#### [WRITTEN INSTRUCTION]
Set down only the lines running from the one with "keys = carried.animation_data" to the one with "scene.view_settings.use_white_balance |= len(values)", both lines included, exactly as they stand, please.

#### [DATASET CONTENT]
__________________________________________________
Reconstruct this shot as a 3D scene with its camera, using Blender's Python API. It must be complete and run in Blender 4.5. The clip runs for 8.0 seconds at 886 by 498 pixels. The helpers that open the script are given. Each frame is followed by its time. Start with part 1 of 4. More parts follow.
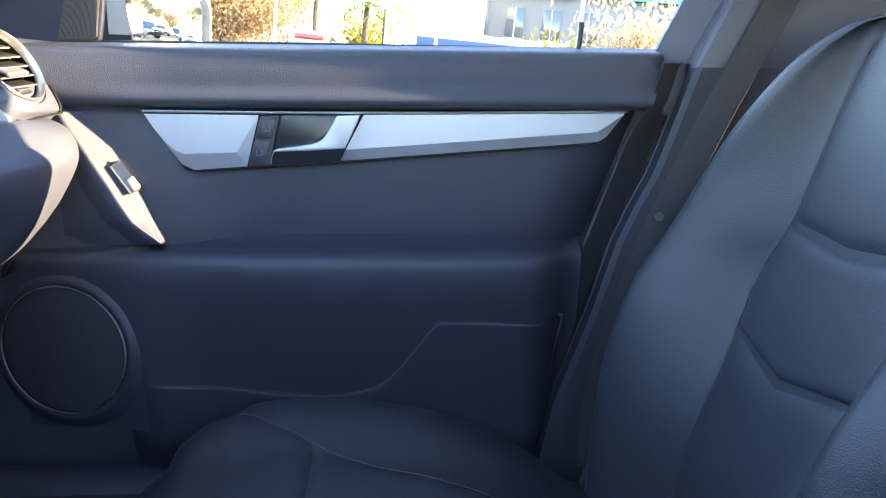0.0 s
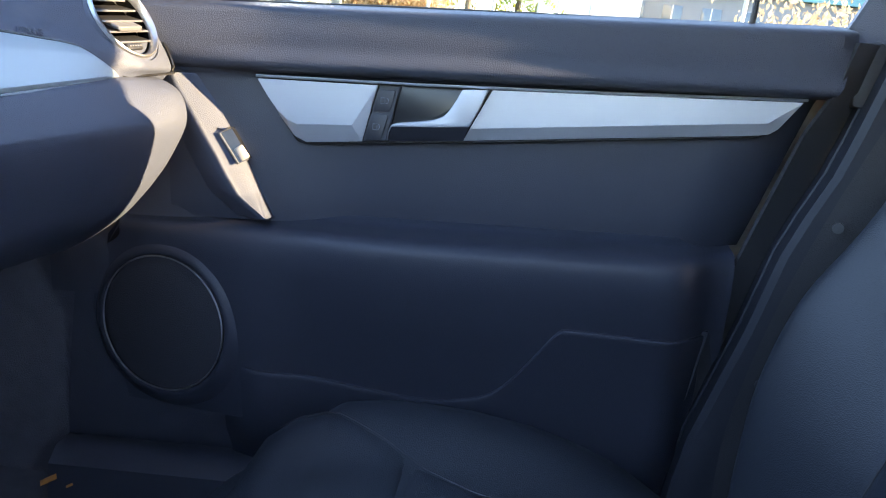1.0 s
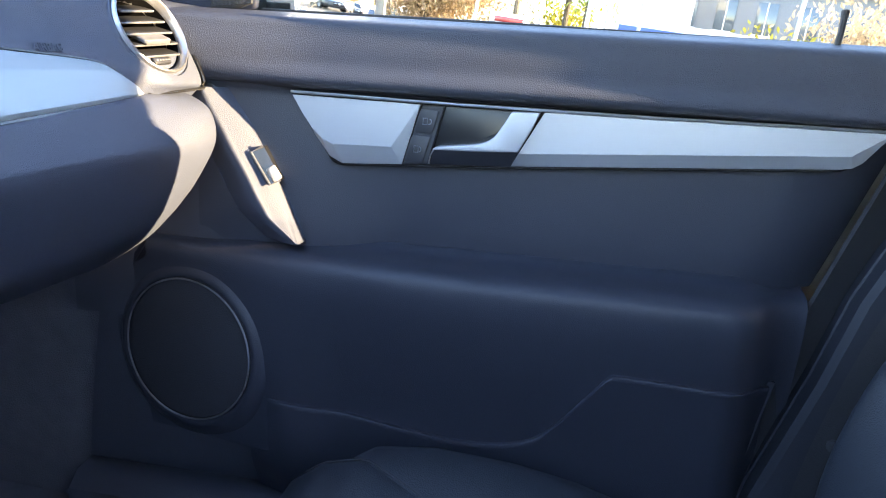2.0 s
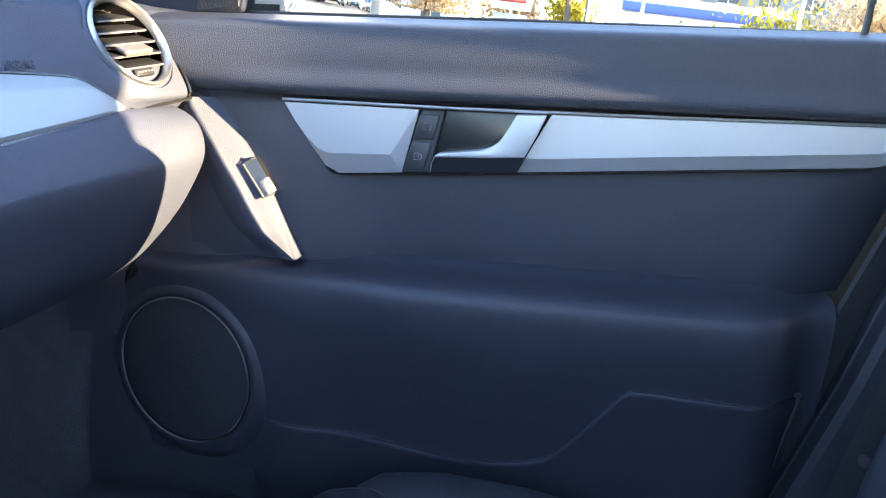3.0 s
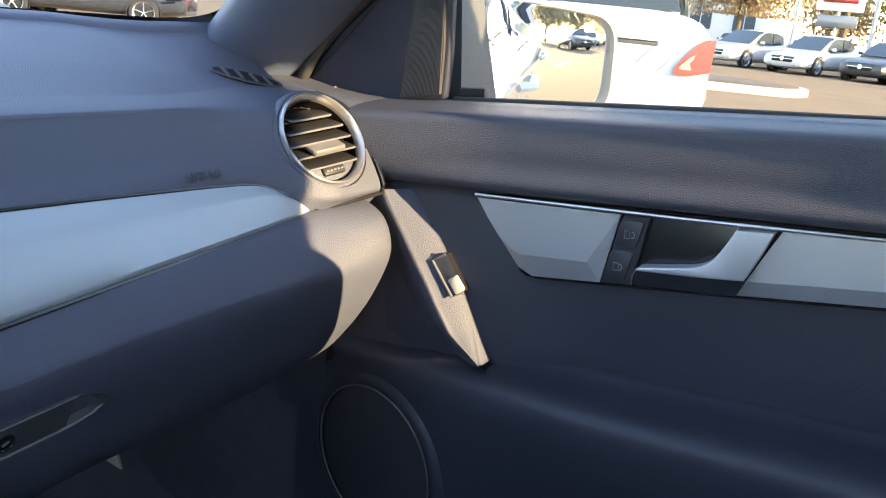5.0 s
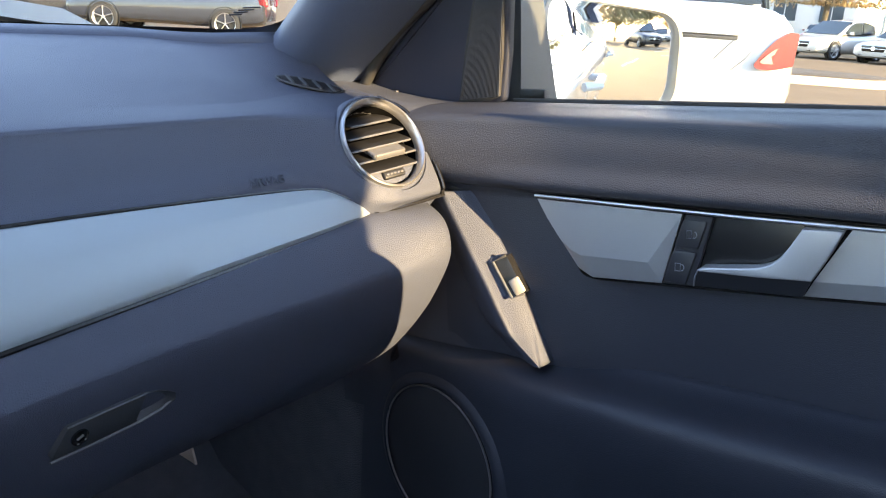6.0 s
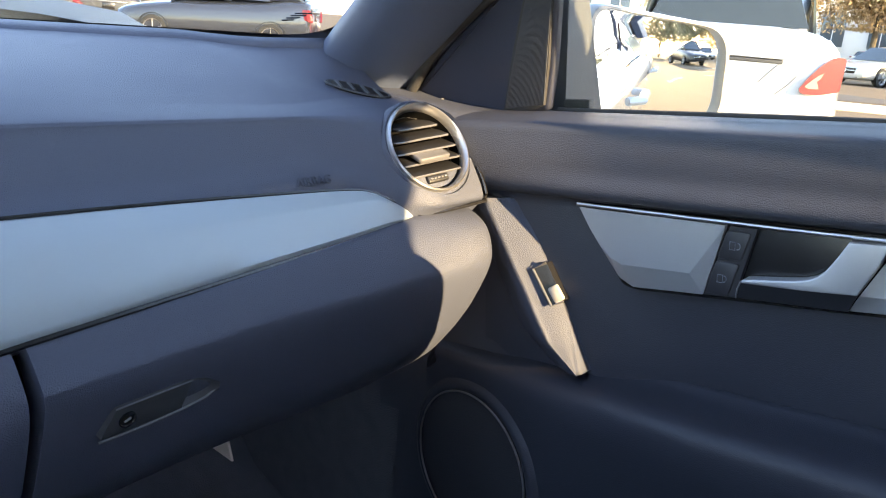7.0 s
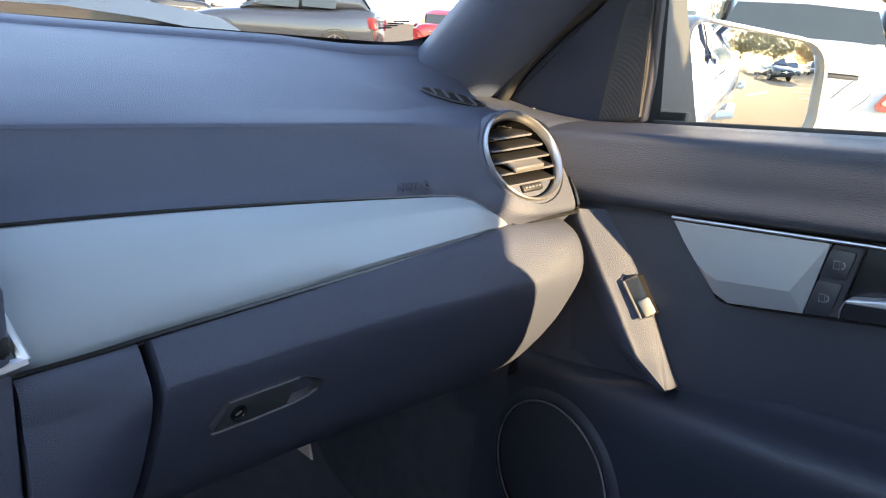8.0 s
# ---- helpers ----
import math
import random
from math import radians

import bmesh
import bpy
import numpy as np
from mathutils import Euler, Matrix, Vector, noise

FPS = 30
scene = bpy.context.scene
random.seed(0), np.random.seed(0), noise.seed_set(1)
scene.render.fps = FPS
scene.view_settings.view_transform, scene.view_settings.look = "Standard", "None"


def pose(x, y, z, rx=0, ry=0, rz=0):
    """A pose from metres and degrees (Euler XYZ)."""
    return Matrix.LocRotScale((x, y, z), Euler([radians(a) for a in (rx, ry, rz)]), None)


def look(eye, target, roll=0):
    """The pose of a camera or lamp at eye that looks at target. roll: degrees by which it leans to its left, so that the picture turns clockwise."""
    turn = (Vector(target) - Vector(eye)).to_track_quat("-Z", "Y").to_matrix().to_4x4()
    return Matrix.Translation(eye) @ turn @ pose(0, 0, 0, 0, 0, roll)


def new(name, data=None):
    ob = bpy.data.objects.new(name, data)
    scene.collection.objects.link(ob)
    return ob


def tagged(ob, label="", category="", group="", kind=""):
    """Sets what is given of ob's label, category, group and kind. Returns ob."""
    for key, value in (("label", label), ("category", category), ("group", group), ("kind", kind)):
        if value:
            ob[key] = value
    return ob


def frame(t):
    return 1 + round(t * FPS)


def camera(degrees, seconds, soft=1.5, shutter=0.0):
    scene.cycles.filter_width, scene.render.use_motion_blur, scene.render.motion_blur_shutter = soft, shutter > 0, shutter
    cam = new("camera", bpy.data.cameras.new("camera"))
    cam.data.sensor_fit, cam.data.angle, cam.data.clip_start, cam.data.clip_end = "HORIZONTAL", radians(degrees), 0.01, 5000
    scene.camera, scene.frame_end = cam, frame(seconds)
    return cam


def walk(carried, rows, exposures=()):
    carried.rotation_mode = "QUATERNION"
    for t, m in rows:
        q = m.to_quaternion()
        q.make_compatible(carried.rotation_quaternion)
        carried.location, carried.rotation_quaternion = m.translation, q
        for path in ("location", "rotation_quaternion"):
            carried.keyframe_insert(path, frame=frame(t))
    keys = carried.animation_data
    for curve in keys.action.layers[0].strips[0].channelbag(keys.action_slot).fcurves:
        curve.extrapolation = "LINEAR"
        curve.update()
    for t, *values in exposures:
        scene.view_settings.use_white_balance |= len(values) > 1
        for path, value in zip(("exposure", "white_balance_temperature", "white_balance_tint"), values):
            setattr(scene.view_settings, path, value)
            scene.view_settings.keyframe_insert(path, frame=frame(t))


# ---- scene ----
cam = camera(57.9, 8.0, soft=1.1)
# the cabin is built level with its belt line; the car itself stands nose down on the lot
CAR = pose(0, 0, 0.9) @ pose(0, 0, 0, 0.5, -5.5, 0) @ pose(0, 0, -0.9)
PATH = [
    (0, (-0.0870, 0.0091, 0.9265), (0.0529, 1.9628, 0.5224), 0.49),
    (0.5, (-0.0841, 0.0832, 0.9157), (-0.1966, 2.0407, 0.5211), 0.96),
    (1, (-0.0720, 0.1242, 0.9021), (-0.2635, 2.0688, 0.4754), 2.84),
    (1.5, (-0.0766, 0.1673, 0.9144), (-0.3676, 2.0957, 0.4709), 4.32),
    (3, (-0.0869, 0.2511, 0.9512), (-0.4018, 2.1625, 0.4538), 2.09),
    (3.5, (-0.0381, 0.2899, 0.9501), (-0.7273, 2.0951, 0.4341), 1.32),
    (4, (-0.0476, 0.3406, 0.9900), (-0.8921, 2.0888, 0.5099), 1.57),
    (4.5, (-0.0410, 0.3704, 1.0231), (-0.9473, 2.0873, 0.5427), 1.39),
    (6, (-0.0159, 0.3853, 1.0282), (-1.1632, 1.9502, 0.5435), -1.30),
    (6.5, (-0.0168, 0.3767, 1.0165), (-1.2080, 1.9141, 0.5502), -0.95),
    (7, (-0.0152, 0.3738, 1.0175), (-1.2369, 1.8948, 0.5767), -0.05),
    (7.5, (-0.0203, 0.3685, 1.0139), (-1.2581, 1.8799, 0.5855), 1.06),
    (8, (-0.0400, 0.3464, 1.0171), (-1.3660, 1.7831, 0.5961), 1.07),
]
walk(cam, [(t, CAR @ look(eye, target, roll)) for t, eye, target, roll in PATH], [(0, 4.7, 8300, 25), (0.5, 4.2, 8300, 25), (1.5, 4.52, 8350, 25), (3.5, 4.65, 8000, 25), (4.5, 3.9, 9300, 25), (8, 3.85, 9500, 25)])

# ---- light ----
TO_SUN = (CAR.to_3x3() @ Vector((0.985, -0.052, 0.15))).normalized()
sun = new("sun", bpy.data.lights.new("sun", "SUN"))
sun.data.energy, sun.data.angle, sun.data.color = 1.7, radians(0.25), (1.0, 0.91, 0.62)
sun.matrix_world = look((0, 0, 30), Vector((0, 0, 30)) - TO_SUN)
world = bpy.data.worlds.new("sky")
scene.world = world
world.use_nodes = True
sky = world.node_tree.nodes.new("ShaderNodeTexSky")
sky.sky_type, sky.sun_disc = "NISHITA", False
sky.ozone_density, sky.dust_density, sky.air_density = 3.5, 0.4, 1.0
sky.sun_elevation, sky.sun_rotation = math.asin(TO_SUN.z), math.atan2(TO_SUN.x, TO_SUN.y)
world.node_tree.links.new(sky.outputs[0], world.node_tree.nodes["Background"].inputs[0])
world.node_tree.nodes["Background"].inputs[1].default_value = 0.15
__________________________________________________
#### [ANSWER TO THE PROBLEM]
    keys = carried.animation_data
    for curve in keys.action.layers[0].strips[0].channelbag(keys.action_slot).fcurves:
        curve.extrapolation = "LINEAR"
        curve.update()
    for t, *values in exposures:
        scene.view_settings.use_white_balance |= len(values) > 1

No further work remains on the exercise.